Natura Resources was started only five years ago. With NRC permitting, the company will use the ACU research to continue developing its small modular MSR system to be fabricated on an assembly line and shipped to future customer sites via truck or rail.
Nuclear energy is carbon-free, but conventional, utility-scale projects are proving to be difficult to permit and supremely expensive to build. Georgia Power’s expansion to add two new Vogtle nuclear reactor units (3 and 4) took close to a decade and upward of $32 billion.
SMR nuclear reactors might be built at a fraction of that cost and with a much smaller footprint from 10 MW all the way to 300 MW, still far below Vogtle 3 and 4’s 1-GW capacity for each Westinghouse AP1000 reactor. The Abilene Christian research reactor will be only 1 MW and not connected to power any load, according to reports.
Abilene Christian University’s total enrollment is about 5,000 undergraduate and graduate students, according to U.S. News and World Report. Once revered as a critical hub of a historic cattle drive trail, the city of Abilene is now home to 125,000 residents, home to three universities, an Air Force base and several major facilities in the health care and insurance sectors.

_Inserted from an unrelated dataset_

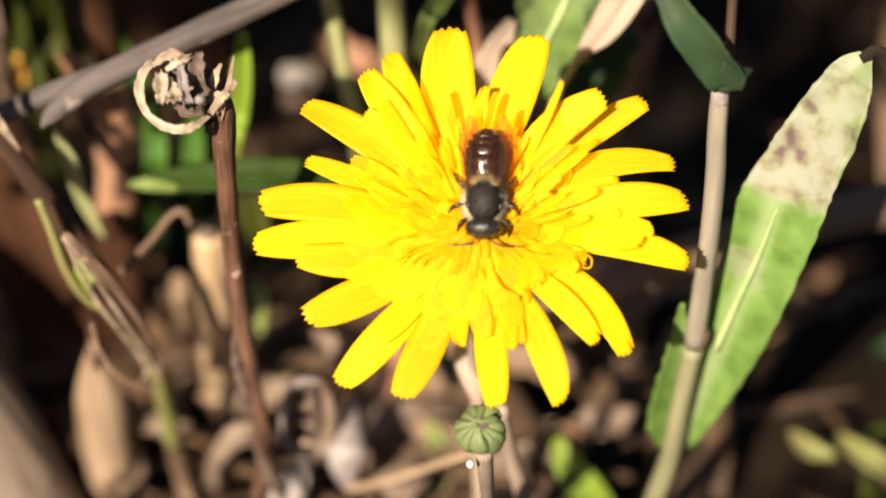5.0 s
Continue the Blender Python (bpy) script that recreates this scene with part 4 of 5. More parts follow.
def ragged_leaf():
    p = thing("lobed_leaf", "ragged toothed green leaf with pale midrib", "leaf", group="green blades")
    strap("blade", [(13.6, 53.1, 70.9), (11.6, 51.6, 67.0), (9.2, 50.4, 63.5), (7.1, 50.0, 59.5), (5.0, 50.1, 54.4), (3.5, 51.9, 48.2)], [3.4, 4.2, 4.4, 3.6, 2.4, 1.2], M_LOBED, p, facing=(-0.1, -0.8, 0.6), cup=0.2, thick=0.3, teeth=0.24, pitch=5.5, wave=0.14, across=8, steps=10)
    tube("midrib", [(10.9, 51.9, 68.1), (8.6, 50.0, 63.3), (6.5, 49.3, 59.2), (4.4, 49.4, 54.1)], [0.3, 0.36, 0.32, 0.2], M_MIDRIB, p, "whitish midrib", seg=6)
    strap("dry_edge", [(4.0, 51.3, 63.0), (2.5, 50.4, 60.0), (1.0, 50.0, 56.0), (0.4, 50.4, 51.3)], [0.6, 1.5, 1.6, 0.7], M_PINK_STALK, p, "withered pinkish edge", cup=0.2, thick=0.3, ragged=0.15)


ragged_leaf()
reed("dead_leaf", "tan curled dead leaf", [(17.8, 48.0, 72.3), (15.4, 47.0, 67.5), (13.5, 46.6, 64.4), (11.7, 46.6, 62.1), (10.4, 47.2, 59.7)], [2.2, 2.0, 1.6, 0.8, 0.2], M_PINK_STALK, "dead leaves", "leaf", ridge=True, facing=(-0.25, -0.8, 0.5), cup=0.2, thick=0.4)
stem("stem", "thin green stem below the tan leaf", [(12.1, 47.4, 62.0), (10.4, 48.0, 58.7), (8.7, 49.0, 54.4), (6.7, 52.0, 45.9)], [0.4, 0.42, 0.42, 0.4], M_OLIVE, seg=8)
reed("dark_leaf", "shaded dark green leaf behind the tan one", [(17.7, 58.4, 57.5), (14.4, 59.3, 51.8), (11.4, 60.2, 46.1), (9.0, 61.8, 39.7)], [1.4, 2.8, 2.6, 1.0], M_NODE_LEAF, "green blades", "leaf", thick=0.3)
reed("reed", "brown blurred reed in the shade", [(61.1, 124.8, 30.3), (61.3, 125.4, 17.2), (61.5, 125.9, 7.5), (60.5, 116.4, 0.0)], [2.2, 2.4, 2.2, 1.6], M_TAUPE, cup=-0.5, thick=1.5)


def swaying_stalk():
    """A long dead stalk rooted beyond the view, arching over and drooping behind the leafy plant."""
    root = Vector((215.0, 85.0, 0.0))
    p = thing("swaying_dead_stalk", "long brown dead stalk arching over and swaying low", "dead stem", tuple(root * MM), "dead stalks")
    line = [(6.0, 48.0, 12.2), (13.1, 49.5, 16.0), (20.5, 51.0, 19.8), (33.1, 53.5, 23.8), (45.2, 56.0, 26.2), (60.2, 59.0, 27.8)]
    line += [(118.0, 64.0, 29.8), (170.0, 75.0, 26.0), (205.0, 83.0, 8.0), tuple(root)]
    line = [Vector(q) - root for q in line]
    tube("stalk", line, [1.0, 2.2, 2.5, 2.6, 2.7, 2.75, 2.8, 2.9, 3.0, 3.0], M_DULL_STALK, p, seg=12, ribs=0.03)
    for k in (3, 5, 7):
        along = (line[k + 1] - line[k - 1]).normalized() * 0.9
        tube("joint", [line[k] - along, line[k], line[k] + along], [2.75, 3.05, 2.75], M_BROWN_REED, p, "darker swollen joint", seg=12, steps=2)
    strap("sheath", [line[2] + Vector((0, -2.0, 1.4)), line[3] + Vector((0, -2.4, 1.6)), line[4] + Vector((0, -2.5, 1.6))], [0.4, 1.4, 0.8], M_DULL_STALK, p, "dry leaf sheath", facing=(0, -0.8, 0.57), cup=-0.4, thick=0.3, ragged=0.1)
    return p


dead_stalk = swaying_stalk()


# a thicket of dead reeds further back, and unseen growth added behind the viewpoint to shade it
def thicket():
    rng = random.Random(17)
    for k in range(46):
        x, y = rng.uniform(-105, 110), rng.uniform(95, 230)
        if x > 15:
            y = max(y, 150 + 0.3 * (y - 95))
        h, lean = rng.uniform(50, 130), rng.uniform(-22, 22)
        w = rng.uniform(0.8, 3.2)
        # thicket shade sits in the reed colours, darkest on the right
        mat = M_DARK_REED if x > 15 else M_BROWN_REED if k % 3 == 1 else M_SHADED_RED
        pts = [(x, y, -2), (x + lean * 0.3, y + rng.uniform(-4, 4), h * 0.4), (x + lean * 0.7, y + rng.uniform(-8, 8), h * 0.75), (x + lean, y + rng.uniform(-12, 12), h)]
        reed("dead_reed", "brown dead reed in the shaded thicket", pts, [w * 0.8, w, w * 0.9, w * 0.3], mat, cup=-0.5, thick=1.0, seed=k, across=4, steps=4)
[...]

Other small modular and advanced reactor startups trying to progress to an operational project include TerraPower, NuScale, X-energy and Oklo. The U.S. Department of Energy recently announced funding of up to $900 million for applications working on SMR projects.
Current U.S. nuclear energy power plants account for close to 18% of the utility-scale electricity mix and about half of the nation's carbon-free generation, according to federal statistics from the Energy Information Administration.